Wanda’s ongoing buying spree in Hollywood, including last year’s acquisitions of Legendary Entertainment and Dick Clark Productions, has raised alarm among some U.S. politicians. Bipartisan lawmakers, including the incoming Senate minority leader Chuck Schumer, have called for closer scrutiny of such deals to see whether they are being directed by Chinese government interests.
Wang argued that his investments in the U.S. have been “a good thing,” however. “We don’t interfere with the content — I just want the profit,” he said.
“I’ve proven that with the purchase of U.S. cinemas,” he continued, referencing his 2012 takeover of American exhibitor AMC Entertainment. “They’re still showing U.S. films; there is no change.”
As he has on numerous occasions in the past, Wang also noted that he’d like to buy one of the six major Hollywood studios if any were to come up for sale. “I’d be a happy buyer,” he said with a smile.
Much like Chinese President Xi Jinping did during a speech in Davos on Wednesday, Wang also suggested that any escalation in trade tensions between the U.S. and China would only hurt both sides.
“The main growth market for English-language films is actually China, not anywhere else,” he said. “So, if China were to retaliate, it would be bad for both parties. I do not wish to see that scenario materializing.”
Wang said he has asked MPAA Chairman Christopher Dodd to carry a message to President-elect Donald Trump — “‘Let’s leave the entertainment industry alone, no war please.'”
Of course, many will note the irony of China’s president and richest man arguing, in back-to-back appearances, for a drawdown in protectionist trade practices. China’s media and entertainment sector is one of the world’s most highly restricted. The country allows just 34 foreign films across its borders each year on revenue-sharing terms.
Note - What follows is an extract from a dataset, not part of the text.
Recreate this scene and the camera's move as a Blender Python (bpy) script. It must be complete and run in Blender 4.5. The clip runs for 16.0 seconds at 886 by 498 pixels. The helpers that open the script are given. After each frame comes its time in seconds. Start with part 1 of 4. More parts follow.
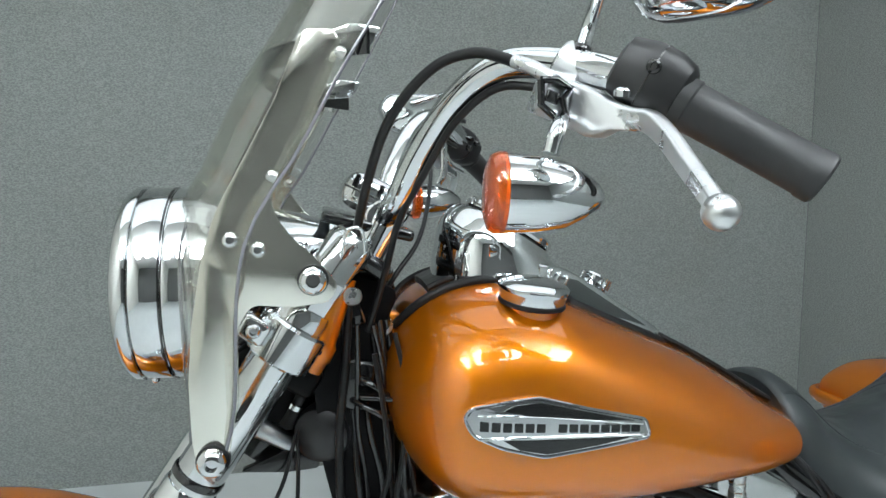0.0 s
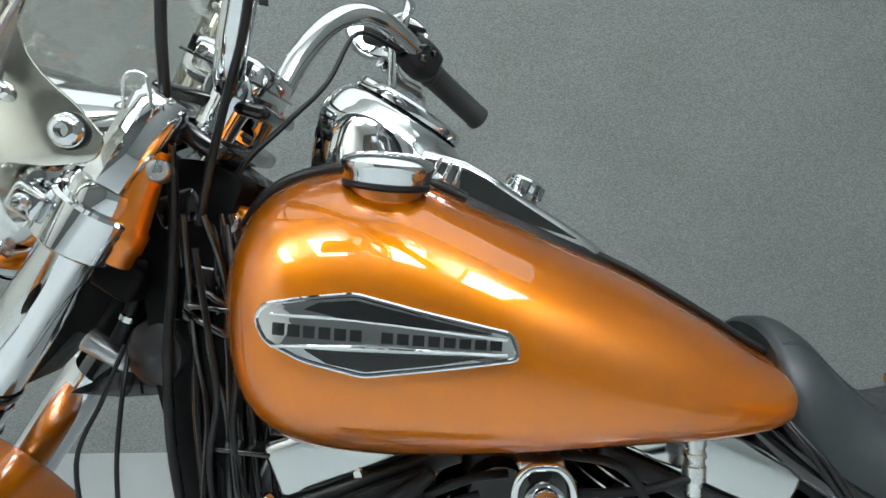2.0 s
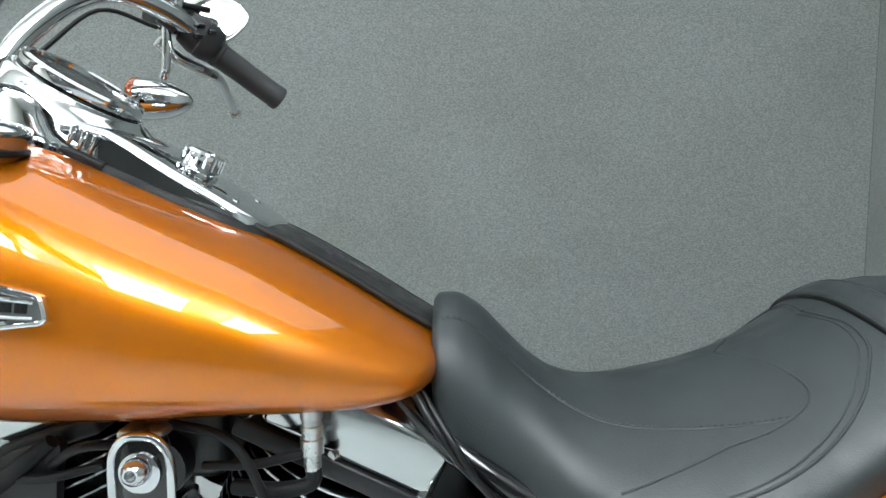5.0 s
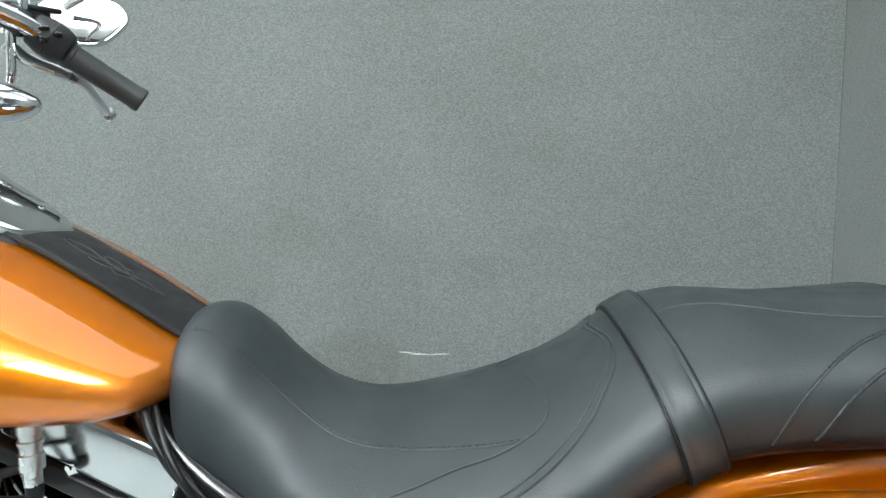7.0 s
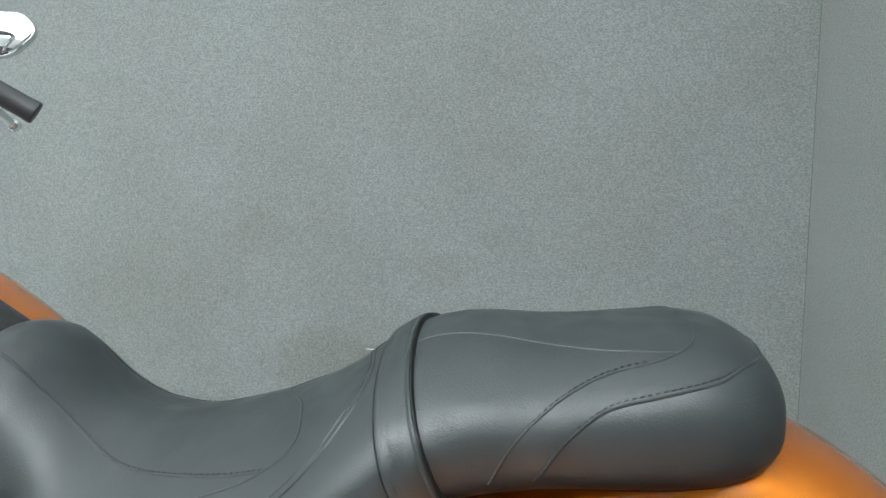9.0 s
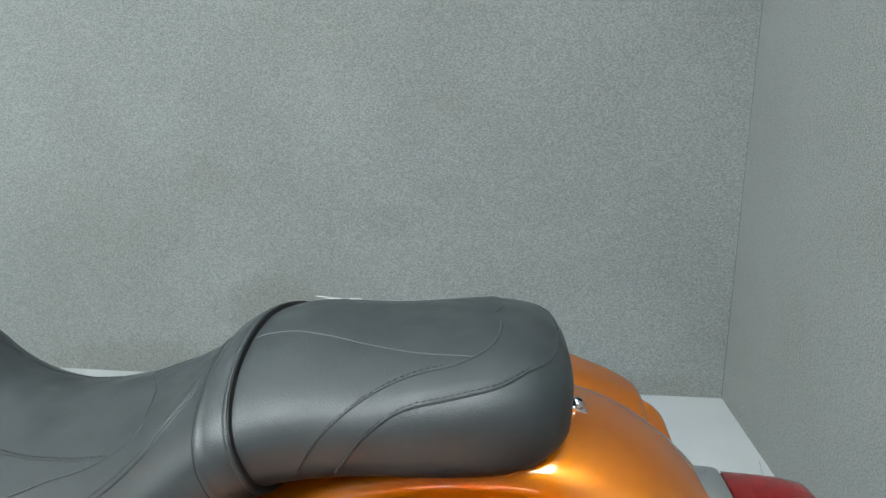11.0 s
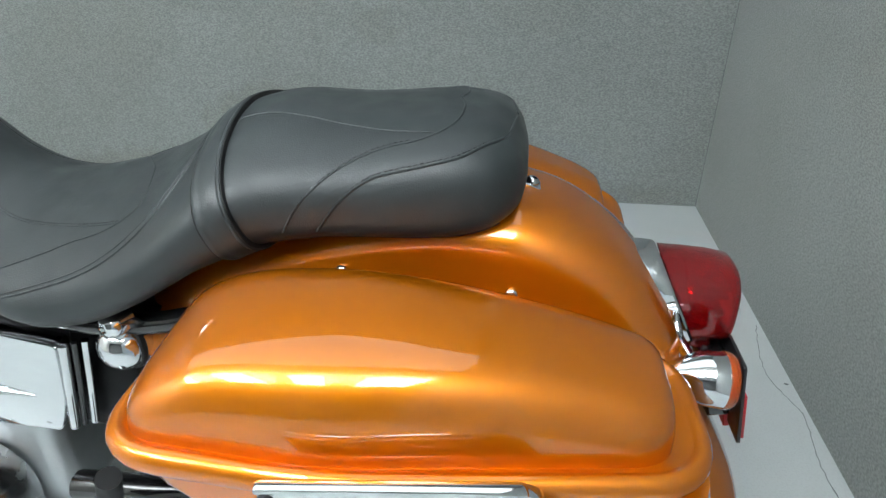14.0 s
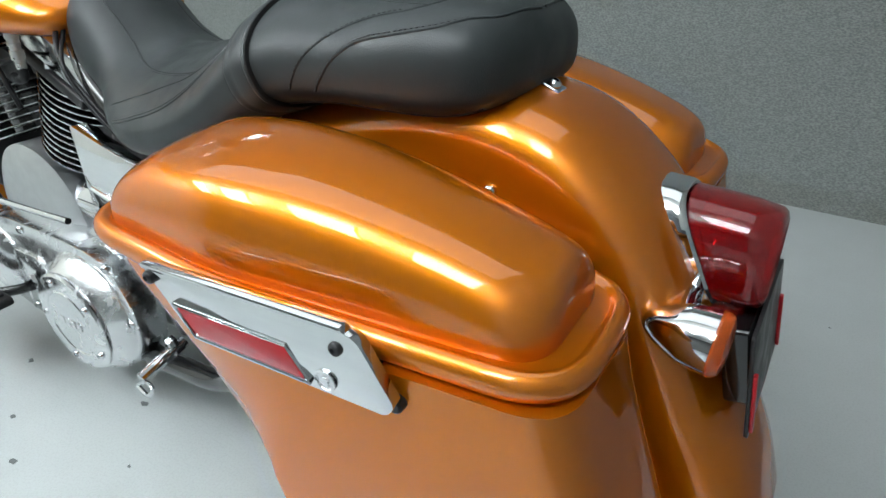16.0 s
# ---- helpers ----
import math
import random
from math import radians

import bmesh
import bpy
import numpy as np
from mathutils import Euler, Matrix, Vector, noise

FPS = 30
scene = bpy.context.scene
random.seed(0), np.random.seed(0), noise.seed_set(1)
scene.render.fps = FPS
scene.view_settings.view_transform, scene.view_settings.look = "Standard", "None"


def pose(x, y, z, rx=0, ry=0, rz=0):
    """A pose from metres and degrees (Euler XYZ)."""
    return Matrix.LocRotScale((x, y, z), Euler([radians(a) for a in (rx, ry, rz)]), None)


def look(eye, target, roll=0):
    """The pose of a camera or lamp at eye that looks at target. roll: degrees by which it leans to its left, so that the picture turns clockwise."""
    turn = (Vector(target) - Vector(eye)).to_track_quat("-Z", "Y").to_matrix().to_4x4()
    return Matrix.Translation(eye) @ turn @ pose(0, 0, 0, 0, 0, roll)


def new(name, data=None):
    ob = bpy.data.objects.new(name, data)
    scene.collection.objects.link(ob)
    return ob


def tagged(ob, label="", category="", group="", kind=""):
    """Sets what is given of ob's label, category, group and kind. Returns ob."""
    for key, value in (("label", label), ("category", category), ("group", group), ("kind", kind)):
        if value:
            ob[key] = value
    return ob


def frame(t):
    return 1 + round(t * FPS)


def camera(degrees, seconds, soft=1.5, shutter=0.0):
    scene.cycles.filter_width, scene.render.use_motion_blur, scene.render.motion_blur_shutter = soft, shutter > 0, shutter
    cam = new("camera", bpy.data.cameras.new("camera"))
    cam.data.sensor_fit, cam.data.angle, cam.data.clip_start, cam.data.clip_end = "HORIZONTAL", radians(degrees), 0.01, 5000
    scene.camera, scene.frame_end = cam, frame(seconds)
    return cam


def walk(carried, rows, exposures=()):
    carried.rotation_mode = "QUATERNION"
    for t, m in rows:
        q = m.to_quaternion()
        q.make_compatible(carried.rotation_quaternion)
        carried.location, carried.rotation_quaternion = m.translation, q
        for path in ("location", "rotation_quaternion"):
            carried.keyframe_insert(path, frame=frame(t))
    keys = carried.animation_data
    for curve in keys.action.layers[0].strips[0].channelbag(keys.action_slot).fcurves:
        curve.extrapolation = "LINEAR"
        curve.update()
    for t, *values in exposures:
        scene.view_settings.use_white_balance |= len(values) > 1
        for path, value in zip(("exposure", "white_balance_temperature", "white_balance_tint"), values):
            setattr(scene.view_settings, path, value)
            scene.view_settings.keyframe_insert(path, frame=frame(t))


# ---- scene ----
cam = camera(69.8, 16.0)
PATH = [
    (0, (0.132, 0.046, 1.098), (0.514, 1.997, 0.875), -0.3),
    (0.5, (0.205, 0.075, 1.054), (0.458, 2.047, 0.837), -0.3),
    (1, (0.279, 0.108, 1.014), (0.423, 2.091, 0.802), -0.2),
    (1.5, (0.342, 0.142, 0.98), (0.423, 2.13, 0.777), -0.1),
    (2, (0.408, 0.168, 0.952), (0.438, 2.159, 0.768), -0.2),
    (2.5, (0.466, 0.182, 0.943), (0.482, 2.172, 0.747), -0.2),
    (3, (0.539, 0.182, 0.938), (0.52, 2.172, 0.736), -0.2),
    (3.5, (0.607, 0.178, 0.932), (0.567, 2.168, 0.735), -0.2),
    (6, (0.924, 0.184, 0.922), (0.832, 2.173, 0.732), -0.4),
    (6.5, (1.001, 0.208, 0.925), (0.866, 2.194, 0.73), -0.5),
    (7, (1.057, 0.222, 0.932), (0.906, 2.206, 0.728), -0.4),
    (7.5, (1.114, 0.232, 0.944), (0.929, 2.21, 0.714), -0.6),
    (8, (1.176, 0.24, 0.954), (0.954, 2.213, 0.709), -0.8),
    (8.5, (1.243, 0.25, 0.957), (0.988, 2.219, 0.717), -0.7),
    (9, (1.305, 0.258, 0.965), (1.04, 2.226, 0.723), -0.7),
    (9.5, (1.357, 0.269, 0.979), (1.095, 2.236, 0.727), -0.8),
    (9.7, (1.379, 0.276, 0.985), (1.116, 2.242, 0.725), -0.7),
    (12, (1.468, 0.223, 1.063), (1.285, 2.087, 0.361), -0.0),
    (12.5, (1.465, 0.215, 1.059), (1.303, 2.035, 0.247), -0.0),
    (13, (1.461, 0.199, 1.044), (1.320, 1.993, 0.170), -0.0),
    (13.5, (1.466, 0.185, 1.035), (1.333, 1.949, 0.102), 0.4),
    (14, (1.497, 0.176, 1.024), (1.304, 1.910, 0.048), 0.1),
    (14.5, (1.554, 0.173, 0.994), (1.236, 1.89, 0.018), -0.8),
    (15, (1.618, 0.184, 0.97), (1.145, 1.857, -0.018), -0.1),
    (15.5, (1.71, 0.213, 0.955), (0.979, 1.775, -0.059), -0.2),
    (16, (1.79, 0.228, 0.918), (0.845, 1.688, -0.071), -0.5),
]
EXPOSURES = ((0.0, -0.85), (1.5, -0.81), (3.5, -0.61), (6.0, -0.49), (7.0, -0.34), (9.5, -0.25), (12.5, -0.35), (14.0, -0.54), (15.5, -0.75), (16.0, -0.85))
walk(cam, [(t, look(eye, target, roll)) for t, eye, target, roll in PATH], EXPOSURES)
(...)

And Beijing outright forbids foreign companies from buying and controlling local media firms — precisely what Wang has done in the United States.
Highlighting this fact, Senator Schumer recently argued in a letter to the U.S. Treasury Secretary for greater reciprocity around trade with China. According to the Wall Street Journal, the Trump transition team, meanwhile, has circulated a document proposing additional review of any foreign transaction that couldn’t be replicated by a U.S. company going the opposite way— terms that would entail any Chinese acquisition of a U.S. media firm, given that China blocks all such deals on its turf.
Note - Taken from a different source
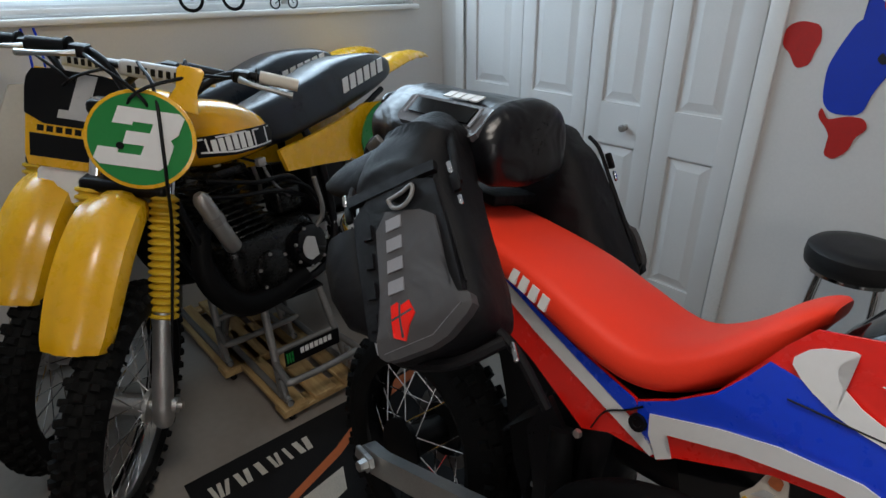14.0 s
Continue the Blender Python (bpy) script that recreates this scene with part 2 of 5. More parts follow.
def rbox(c, s, bev=0.005, seg=2, m=None, bm=None):
    b2 = bmesh.new()
    bmesh.ops.create_cube(b2, size=1)
    bmesh.ops.scale(b2, vec=s, verts=b2.verts)
    if bev:
        bmesh.ops.bevel(b2, geom=b2.edges[:], offset=min(bev, min(s) * 0.45), segments=seg, profile=0.5, affect="EDGES")
    bmesh.ops.translate(b2, vec=c, verts=b2.verts)
    if m is not None:
        bmesh.ops.transform(b2, matrix=m, verts=b2.verts)
    if bm is None:
        return b2
    return merge(bm, b2)


def merge(bm, other):
    me = bpy.data.meshes.new("tmp")
    other.to_mesh(me)
    other.free()
    bm.from_mesh(me)
    bpy.data.meshes.remove(me)
    return bm


def lathe(profile, n=32, m=None, bm=None):
    """Turns (radius, height) pairs round the z axis; m places it."""
    b2 = bmesh.new()
    rings = []
    for r, h in profile:
        if r < 1e-6:
            rings.append([b2.verts.new((0, 0, h))])
        else:
            rings.append([b2.verts.new((r * math.cos(2 * math.pi * k / n), r * math.sin(2 * math.pi * k / n), h)) for k in range(n)])
    for a, b in zip(rings, rings[1:]):
        for k in range(n):
            v = [a[k % len(a)], a[(k + 1) % len(a)], b[(k + 1) % len(b)], b[k % len(b)]]
            v = list(dict.fromkeys(v))
            if len(v) > 2:
                b2.faces.new(v)
    if m is not None:
        bmesh.ops.transform(b2, matrix=m, verts=b2.verts)
    return b2 if bm is None else merge(bm, b2)


def plate(pts, surf, thick, cuts=2, off=0.0, bm=None):
    """A thin panel with the (x, z) outline pts, lying on the surface y = surf(x, z) - off, thick towards +y."""
    b2 = bmesh.new()
    face = b2.faces.new([b2.verts.new((x, 0, z)) for x, z in pts])
    bmesh.ops.triangulate(b2, faces=[face])
    for _ in range(cuts):
        bmesh.ops.subdivide_edges(b2, edges=b2.edges[:], cuts=1, use_grid_fill=True)
        bmesh.ops.triangulate(b2, faces=[f for f in b2.faces if len(f.verts) > 3])
    for v in b2.verts:
        v.co.y = surf(v.co.x, v.co.z) - off
    got = bmesh.ops.extrude_face_region(b2, geom=b2.faces[:])
    bmesh.ops.translate(b2, vec=(0, thick, 0), verts=[g for g in got["geom"] if isinstance(g, bmesh.types.BMVert)])
    return b2 if bm is None else merge(bm, b2)


def slab(pts, m, thick, bev=0.0, bm=None):
    """A flat slab with the (x, y) outline pts and its underside on z = 0, placed by m."""
    b2 = bmesh.new()
    f = b2.faces.new([b2.verts.new((x, y, 0)) for x, y in pts])
    got = bmesh.ops.extrude_face_region(b2, geom=[f])
    bmesh.ops.translate(b2, vec=(0, 0, thick), verts=[g for g in got["geom"] if isinstance(g, bmesh.types.BMVert)])
    if bev:
        bmesh.ops.bevel(b2, geom=b2.edges[:], offset=bev, segments=2, profile=0.5, affect="EDGES")
    bmesh.ops.triangulate(b2, faces=[q for q in b2.faces if len(q.verts) > 4])
    bmesh.ops.transform(b2, matrix=m, verts=b2.verts)
    return b2 if bm is None else merge(bm, b2)


def glyph(text, size, m, thick=0.002, bold=0.0, lean=0.0, stretch=1.0):
    """Letters of the built-in font as a solid mesh, centred, in the plane of m."""
    cu = bpy.data.curves.new("glyph", "FONT")
    cu.body, cu.size, cu.extrude, cu.offset, cu.shear = text, size, thick / 2, bold, lean
    cu.align_x, cu.align_y = "CENTER", "CENTER"
    cu.resolution_u = 4
    ob = new("glyph", cu)
    bpy.context.view_layer.update()
    me = bpy.data.meshes.new_from_object(ob.evaluated_get(bpy.context.evaluated_depsgraph_get()))
    bpy.data.objects.remove(ob)
    bpy.data.curves.remove(cu)
    bm = bmesh.new()
    bm.from_mesh(me)
    bpy.data.meshes.remove(me)
    bmesh.ops.scale(bm, vec=(stretch, 1, 1), verts=bm.verts)
    bmesh.ops.transform(bm, matrix=m, verts=bm.verts)
    return bm


def bars(n, w, h, m, gap=0.22, lean=0.2, thick=0.002):
    """n plain slanted bars in a row, w wide in all and h high, centred in the plane of m."""
    bm = bmesh.new()
    step = w / n
    for i in range(n):
        x0, x1 = -w / 2 + i * step, -w / 2 + (i + 1 - gap) * step
        q = lean * h / 2
        slab([(x0 - q, -h / 2), (x1 - q, -h / 2), (x1 + q, h / 2), (x0 + q, h / 2)], m, thick, bm=bm)
    return bm


def superring(cx, cy, rx, ry, n=28, e=2.6):
    """(a, b) points of a rounded rectangle."""
    out = []
    for k in range(n):
        t = 2 * math.pi * k / n
        c, s = math.cos(t), math.sin(t)
        out.append((cx + rx * math.copysign(abs(c) ** (2 / e), c), cy + ry * math.copysign(abs(s) ** (2 / e), s)))
    return out


def structure(name, bm, mat, label="", parent=None):
    return tagged(part(name, bm, mat, parent), label, "", "", "structure")


# ---- the room ----
WX, WY, EX, SY, TOP = -2.24, 2.172, 2.45, -1.75, 2.45   # window wall, closet wall, the far walls, the ceiling


def box(x0, x1, y0, y1, z0, z1, bm=None, bev=0.0):
    return rbox(((x0 + x1) / 2, (y0 + y1) / 2, (z0 + z1) / 2), (x1 - x0, y1 - y0, z1 - z0), bev, 2, None, bm)


structure("floor", box(WX - 0.15, EX + 0.15, SY - 0.15, WY + 0.85, -0.12, 0.0), FLOOR, "worn grey-beige painted concrete floor")
structure("ceiling", box(WX - 0.15, EX + 0.15, SY - 0.15, WY + 0.85, TOP, TOP + 0.12), CEIL, "plain white ceiling")

# window wall with its opening
WIN0, WIN1, SILL, HEAD = -0.17, 1.985, 1.262, 2.18
bm = box(WX - 0.15, WX, SY, WY + 0.15, 0.0, SILL - 0.02)
box(WX - 0.15, WX, SY, WY + 0.15, HEAD, TOP, bm)
box(WX - 0.15, WX, SY, WIN0, SILL - 0.02, HEAD, bm)
box(WX - 0.15, WX, WIN1, WY + 0.15, SILL - 0.02, HEAD, bm)
structure("wall_west", bm, WALL, "off-white painted wall under a window")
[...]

Experts say China is very unlikely to allow any foreign ownership of media, which is considered a sector of the utmost sensitivity by the ruling communist party. But many observers do expect the country to begin allowing more U.S. films into its market this year.
“More Hollywood films coming into the market is also good for China, because it benefits local theater owners and it helps the overall box office expand, which feeds into the narrative of a rising China becoming the biggest market in the world,” says Stan Rosen, a professor of political science at the University of Southern California. “But opening up local media to foreign control is not beneficial to China’s leaders, so I don’t think anyone sees that happening.”
The U.S. and China are scheduled to begin negotiating a new trade agreement on film imports in February.